Reproduce the listing below exactly. Pictures do not belong in the copy.

START Supplied material

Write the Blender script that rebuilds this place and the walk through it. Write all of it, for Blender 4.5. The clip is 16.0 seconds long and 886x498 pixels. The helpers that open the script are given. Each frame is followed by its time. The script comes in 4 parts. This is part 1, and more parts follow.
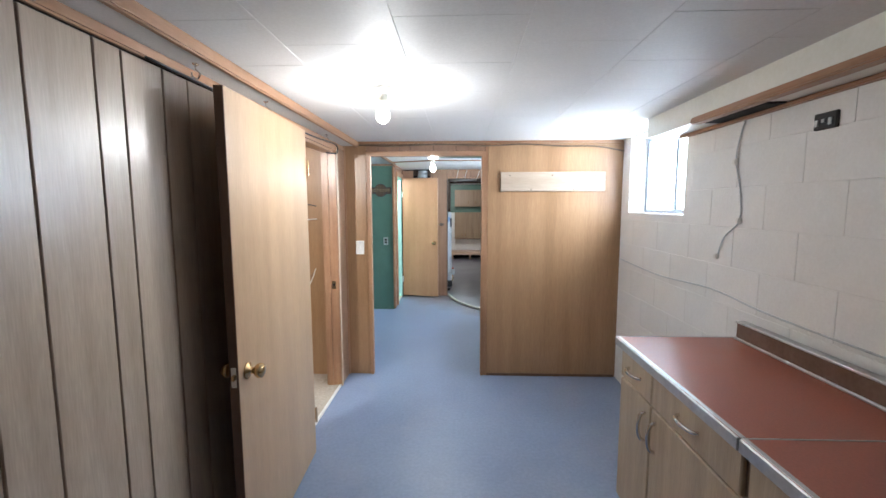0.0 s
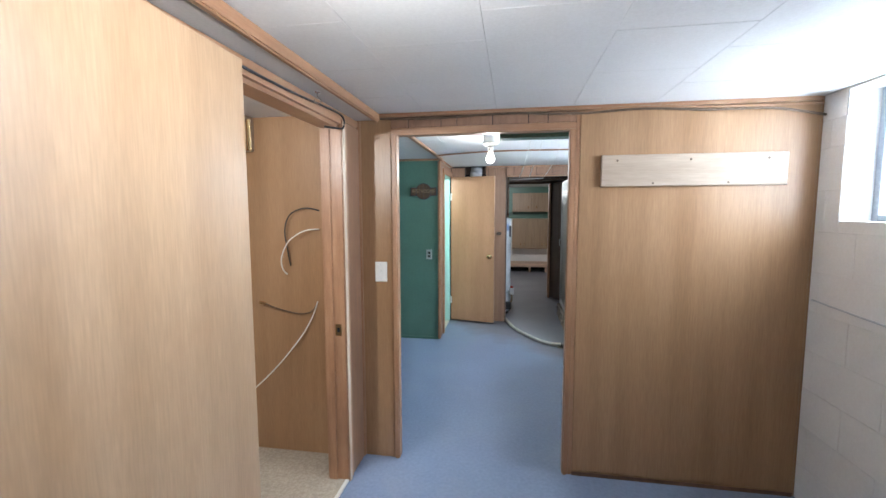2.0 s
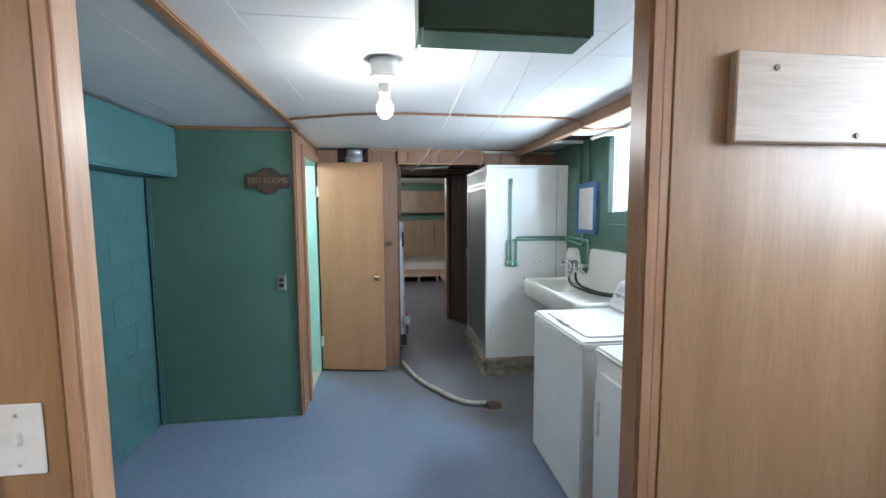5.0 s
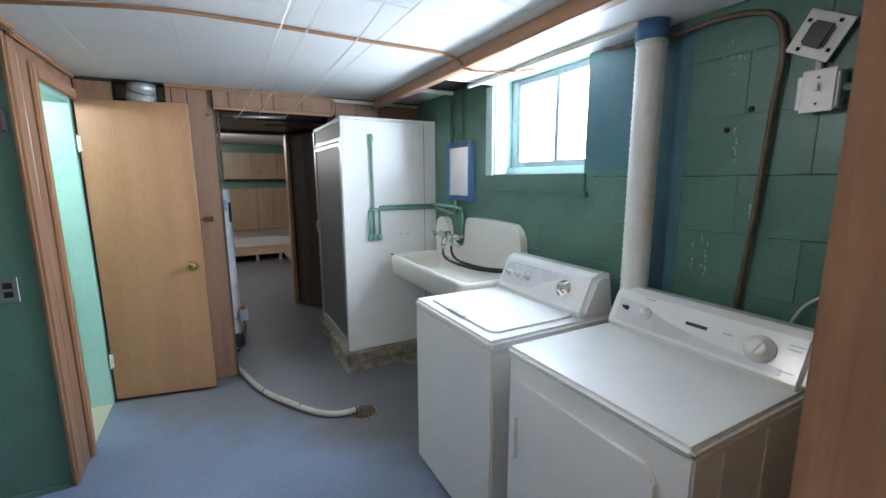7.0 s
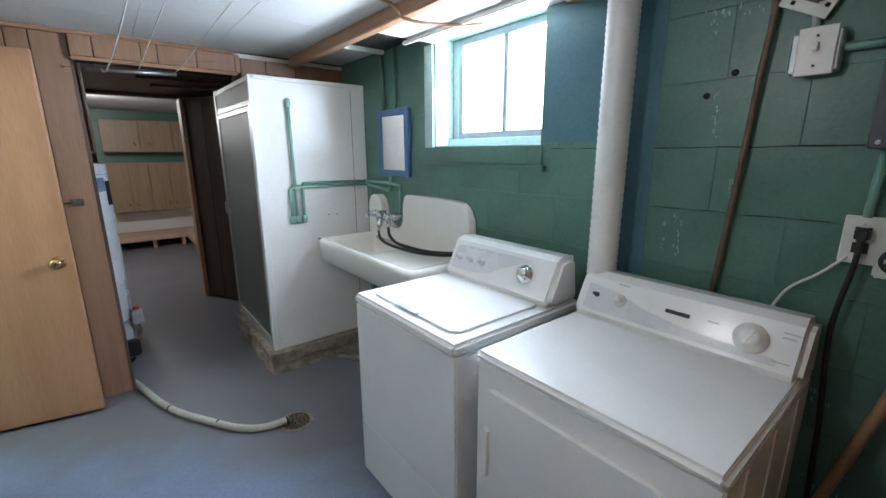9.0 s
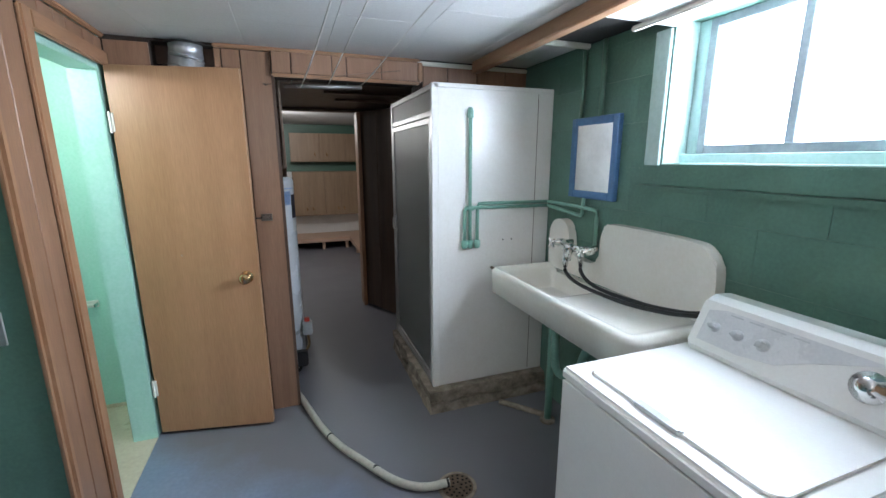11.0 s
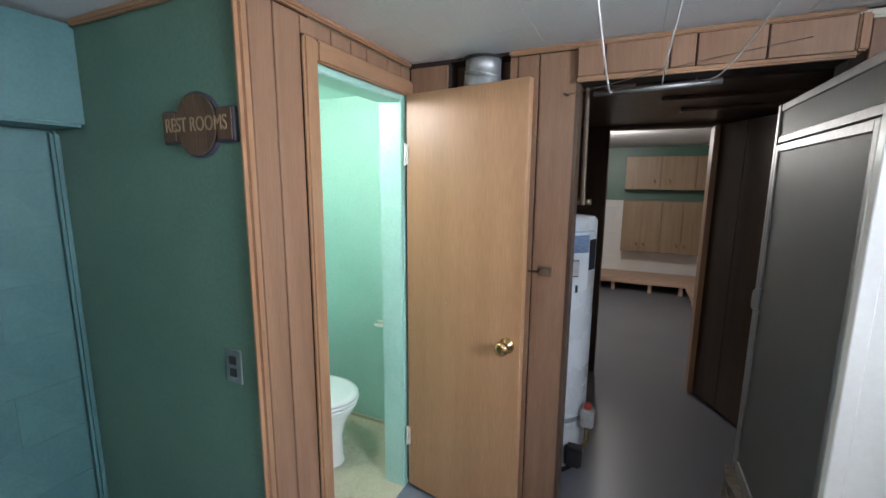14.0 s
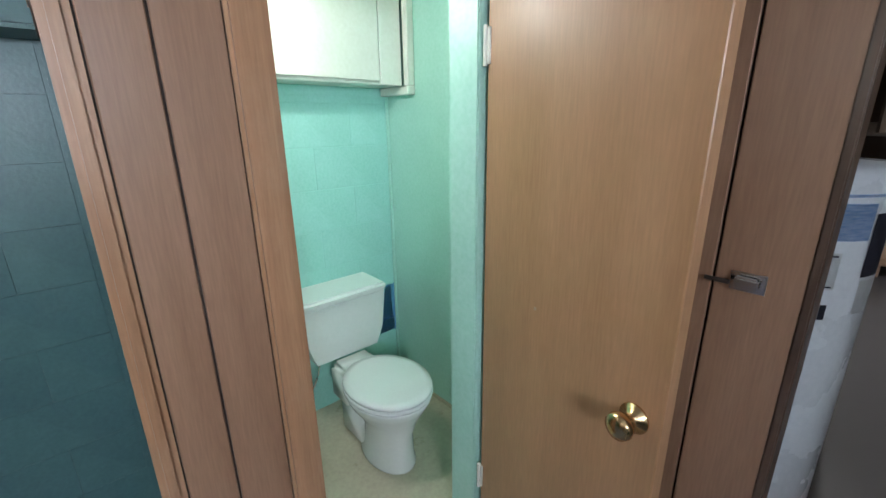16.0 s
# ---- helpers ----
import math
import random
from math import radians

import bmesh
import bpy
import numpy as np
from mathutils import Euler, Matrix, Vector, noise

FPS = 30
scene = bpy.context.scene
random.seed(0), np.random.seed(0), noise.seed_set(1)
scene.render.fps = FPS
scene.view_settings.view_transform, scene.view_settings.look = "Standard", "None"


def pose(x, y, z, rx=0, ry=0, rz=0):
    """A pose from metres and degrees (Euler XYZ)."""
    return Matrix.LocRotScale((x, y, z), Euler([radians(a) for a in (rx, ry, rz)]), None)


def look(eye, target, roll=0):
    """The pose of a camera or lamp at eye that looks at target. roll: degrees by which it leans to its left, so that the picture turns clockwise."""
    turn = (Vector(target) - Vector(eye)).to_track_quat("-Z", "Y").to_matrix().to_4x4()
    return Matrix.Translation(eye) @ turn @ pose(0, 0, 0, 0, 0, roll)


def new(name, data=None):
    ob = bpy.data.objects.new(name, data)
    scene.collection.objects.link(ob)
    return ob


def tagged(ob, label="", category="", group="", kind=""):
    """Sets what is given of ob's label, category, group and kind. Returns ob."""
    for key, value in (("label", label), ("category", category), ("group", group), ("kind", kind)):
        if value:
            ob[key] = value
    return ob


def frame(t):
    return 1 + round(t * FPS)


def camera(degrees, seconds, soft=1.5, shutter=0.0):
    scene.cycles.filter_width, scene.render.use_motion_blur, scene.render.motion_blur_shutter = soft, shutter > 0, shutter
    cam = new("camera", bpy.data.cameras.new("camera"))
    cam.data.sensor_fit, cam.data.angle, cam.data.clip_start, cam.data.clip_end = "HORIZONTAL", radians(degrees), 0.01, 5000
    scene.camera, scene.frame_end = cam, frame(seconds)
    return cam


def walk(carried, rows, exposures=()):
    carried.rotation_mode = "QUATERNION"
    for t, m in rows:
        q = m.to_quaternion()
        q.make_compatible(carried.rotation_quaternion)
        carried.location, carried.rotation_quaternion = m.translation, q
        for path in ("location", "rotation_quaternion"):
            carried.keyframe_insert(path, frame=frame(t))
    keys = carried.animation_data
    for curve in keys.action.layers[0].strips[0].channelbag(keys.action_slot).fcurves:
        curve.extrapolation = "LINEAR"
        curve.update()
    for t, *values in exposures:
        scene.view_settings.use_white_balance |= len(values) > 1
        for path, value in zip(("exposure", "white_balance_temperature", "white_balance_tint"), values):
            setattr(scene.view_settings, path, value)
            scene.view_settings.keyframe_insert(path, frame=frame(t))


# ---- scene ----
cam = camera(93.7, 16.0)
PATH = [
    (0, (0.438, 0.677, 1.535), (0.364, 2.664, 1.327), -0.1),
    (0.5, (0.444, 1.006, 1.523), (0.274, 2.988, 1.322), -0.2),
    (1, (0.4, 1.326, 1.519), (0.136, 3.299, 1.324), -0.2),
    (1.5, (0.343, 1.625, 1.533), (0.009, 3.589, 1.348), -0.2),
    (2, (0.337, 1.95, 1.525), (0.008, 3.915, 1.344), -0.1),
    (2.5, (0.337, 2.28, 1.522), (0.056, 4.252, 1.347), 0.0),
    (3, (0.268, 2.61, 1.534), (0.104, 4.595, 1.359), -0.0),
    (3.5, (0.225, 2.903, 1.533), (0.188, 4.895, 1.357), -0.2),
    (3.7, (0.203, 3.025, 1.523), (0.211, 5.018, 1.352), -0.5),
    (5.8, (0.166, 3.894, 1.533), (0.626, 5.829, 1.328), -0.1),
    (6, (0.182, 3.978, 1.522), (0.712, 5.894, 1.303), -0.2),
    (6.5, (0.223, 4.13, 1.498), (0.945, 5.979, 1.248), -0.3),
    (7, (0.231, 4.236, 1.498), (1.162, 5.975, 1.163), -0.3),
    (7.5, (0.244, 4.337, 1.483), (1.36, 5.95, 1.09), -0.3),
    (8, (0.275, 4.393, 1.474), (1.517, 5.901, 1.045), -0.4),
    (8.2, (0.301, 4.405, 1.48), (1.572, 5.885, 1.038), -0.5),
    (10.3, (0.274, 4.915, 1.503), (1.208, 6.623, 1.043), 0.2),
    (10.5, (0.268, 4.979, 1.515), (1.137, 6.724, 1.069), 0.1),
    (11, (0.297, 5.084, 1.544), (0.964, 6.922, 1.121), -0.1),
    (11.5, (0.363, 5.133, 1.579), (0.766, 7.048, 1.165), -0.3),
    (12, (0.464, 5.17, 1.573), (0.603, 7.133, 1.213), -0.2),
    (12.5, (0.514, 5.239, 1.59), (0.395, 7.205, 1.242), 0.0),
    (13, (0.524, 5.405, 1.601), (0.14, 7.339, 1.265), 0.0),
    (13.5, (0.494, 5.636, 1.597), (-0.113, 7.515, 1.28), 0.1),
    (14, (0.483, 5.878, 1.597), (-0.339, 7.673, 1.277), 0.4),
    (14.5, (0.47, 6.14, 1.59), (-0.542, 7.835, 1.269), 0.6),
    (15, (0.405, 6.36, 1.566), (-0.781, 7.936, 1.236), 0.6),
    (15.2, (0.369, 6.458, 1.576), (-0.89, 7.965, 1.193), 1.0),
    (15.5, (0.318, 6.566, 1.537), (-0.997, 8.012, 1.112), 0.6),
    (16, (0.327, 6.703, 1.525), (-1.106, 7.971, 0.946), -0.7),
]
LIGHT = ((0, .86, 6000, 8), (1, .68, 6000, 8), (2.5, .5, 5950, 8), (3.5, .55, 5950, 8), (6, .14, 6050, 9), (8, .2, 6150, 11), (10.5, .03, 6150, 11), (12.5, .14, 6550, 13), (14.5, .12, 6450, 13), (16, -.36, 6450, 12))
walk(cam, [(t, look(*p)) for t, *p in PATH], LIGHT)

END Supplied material

Task answer —
Write the Blender script that rebuilds this place and the walk through it. Write all of it, for Blender 4.5. The clip is 16.0 seconds long and 886x498 pixels. The helpers that open the script are given. Each frame is followed by its time. The script comes in 4 parts. This is part 1, and more parts follow.
0.0 s
2.0 s
5.0 s
7.0 s
9.0 s
11.0 s
14.0 s
16.0 s
# ---- helpers ----
import math
import random
from math import radians

import bmesh
import bpy
import numpy as np
from mathutils import Euler, Matrix, Vector, noise

FPS = 30
scene = bpy.context.scene
random.seed(0), np.random.seed(0), noise.seed_set(1)
scene.render.fps = FPS
scene.view_settings.view_transform, scene.view_settings.look = "Standard", "None"


def pose(x, y, z, rx=0, ry=0, rz=0):
    """A pose from metres and degrees (Euler XYZ)."""
    return Matrix.LocRotScale((x, y, z), Euler([radians(a) for a in (rx, ry, rz)]), None)


def look(eye, target, roll=0):
    """The pose of a camera or lamp at eye that looks at target. roll: degrees by which it leans to its left, so that the picture turns clockwise."""
    turn = (Vector(target) - Vector(eye)).to_track_quat("-Z", "Y").to_matrix().to_4x4()
    return Matrix.Translation(eye) @ turn @ pose(0, 0, 0, 0, 0, roll)


def new(name, data=None):
    ob = bpy.data.objects.new(name, data)
    scene.collection.objects.link(ob)
    return ob


def tagged(ob, label="", category="", group="", kind=""):
    """Sets what is given of ob's label, category, group and kind. Returns ob."""
    for key, value in (("label", label), ("category", category), ("group", group), ("kind", kind)):
        if value:
            ob[key] = value
    return ob


def frame(t):
    return 1 + round(t * FPS)


def camera(degrees, seconds, soft=1.5, shutter=0.0):
    scene.cycles.filter_width, scene.render.use_motion_blur, scene.render.motion_blur_shutter = soft, shutter > 0, shutter
    cam = new("camera", bpy.data.cameras.new("camera"))
    cam.data.sensor_fit, cam.data.angle, cam.data.clip_start, cam.data.clip_end = "HORIZONTAL", radians(degrees), 0.01, 5000
    scene.camera, scene.frame_end = cam, frame(seconds)
    return cam


def walk(carried, rows, exposures=()):
    carried.rotation_mode = "QUATERNION"
    for t, m in rows:
        q = m.to_quaternion()
        q.make_compatible(carried.rotation_quaternion)
        carried.location, carried.rotation_quaternion = m.translation, q
        for path in ("location", "rotation_quaternion"):
            carried.keyframe_insert(path, frame=frame(t))
    keys = carried.animation_data
    for curve in keys.action.layers[0].strips[0].channelbag(keys.action_slot).fcurves:
        curve.extrapolation = "LINEAR"
        curve.update()
    for t, *values in exposures:
        scene.view_settings.use_white_balance |= len(values) > 1
        for path, value in zip(("exposure", "white_balance_temperature", "white_balance_tint"), values):
            setattr(scene.view_settings, path, value)
            scene.view_settings.keyframe_insert(path, frame=frame(t))


# ---- scene ----
cam = camera(93.7, 16.0)
PATH = [
    (0, (0.438, 0.677, 1.535), (0.364, 2.664, 1.327), -0.1),
    (0.5, (0.444, 1.006, 1.523), (0.274, 2.988, 1.322), -0.2),
    (1, (0.4, 1.326, 1.519), (0.136, 3.299, 1.324), -0.2),
    (1.5, (0.343, 1.625, 1.533), (0.009, 3.589, 1.348), -0.2),
    (2, (0.337, 1.95, 1.525), (0.008, 3.915, 1.344), -0.1),
    (2.5, (0.337, 2.28, 1.522), (0.056, 4.252, 1.347), 0.0),
    (3, (0.268, 2.61, 1.534), (0.104, 4.595, 1.359), -0.0),
    (3.5, (0.225, 2.903, 1.533), (0.188, 4.895, 1.357), -0.2),
    (3.7, (0.203, 3.025, 1.523), (0.211, 5.018, 1.352), -0.5),
    (5.8, (0.166, 3.894, 1.533), (0.626, 5.829, 1.328), -0.1),
    (6, (0.182, 3.978, 1.522), (0.712, 5.894, 1.303), -0.2),
    (6.5, (0.223, 4.13, 1.498), (0.945, 5.979, 1.248), -0.3),
    (7, (0.231, 4.236, 1.498), (1.162, 5.975, 1.163), -0.3),
    (7.5, (0.244, 4.337, 1.483), (1.36, 5.95, 1.09), -0.3),
    (8, (0.275, 4.393, 1.474), (1.517, 5.901, 1.045), -0.4),
    (8.2, (0.301, 4.405, 1.48), (1.572, 5.885, 1.038), -0.5),
    (10.3, (0.274, 4.915, 1.503), (1.208, 6.623, 1.043), 0.2),
    (10.5, (0.268, 4.979, 1.515), (1.137, 6.724, 1.069), 0.1),
    (11, (0.297, 5.084, 1.544), (0.964, 6.922, 1.121), -0.1),
    (11.5, (0.363, 5.133, 1.579), (0.766, 7.048, 1.165), -0.3),
    (12, (0.464, 5.17, 1.573), (0.603, 7.133, 1.213), -0.2),
    (12.5, (0.514, 5.239, 1.59), (0.395, 7.205, 1.242), 0.0),
    (13, (0.524, 5.405, 1.601), (0.14, 7.339, 1.265), 0.0),
    (13.5, (0.494, 5.636, 1.597), (-0.113, 7.515, 1.28), 0.1),
    (14, (0.483, 5.878, 1.597), (-0.339, 7.673, 1.277), 0.4),
    (14.5, (0.47, 6.14, 1.59), (-0.542, 7.835, 1.269), 0.6),
    (15, (0.405, 6.36, 1.566), (-0.781, 7.936, 1.236), 0.6),
    (15.2, (0.369, 6.458, 1.576), (-0.89, 7.965, 1.193), 1.0),
    (15.5, (0.318, 6.566, 1.537), (-0.997, 8.012, 1.112), 0.6),
    (16, (0.327, 6.703, 1.525), (-1.106, 7.971, 0.946), -0.7),
]
LIGHT = ((0, .86, 6000, 8), (1, .68, 6000, 8), (2.5, .5, 5950, 8), (3.5, .55, 5950, 8), (6, .14, 6050, 9), (8, .2, 6150, 11), (10.5, .03, 6150, 11), (12.5, .14, 6550, 13), (14.5, .12, 6450, 13), (16, -.36, 6450, 12))
walk(cam, [(t, look(*p)) for t, *p in PATH], LIGHT)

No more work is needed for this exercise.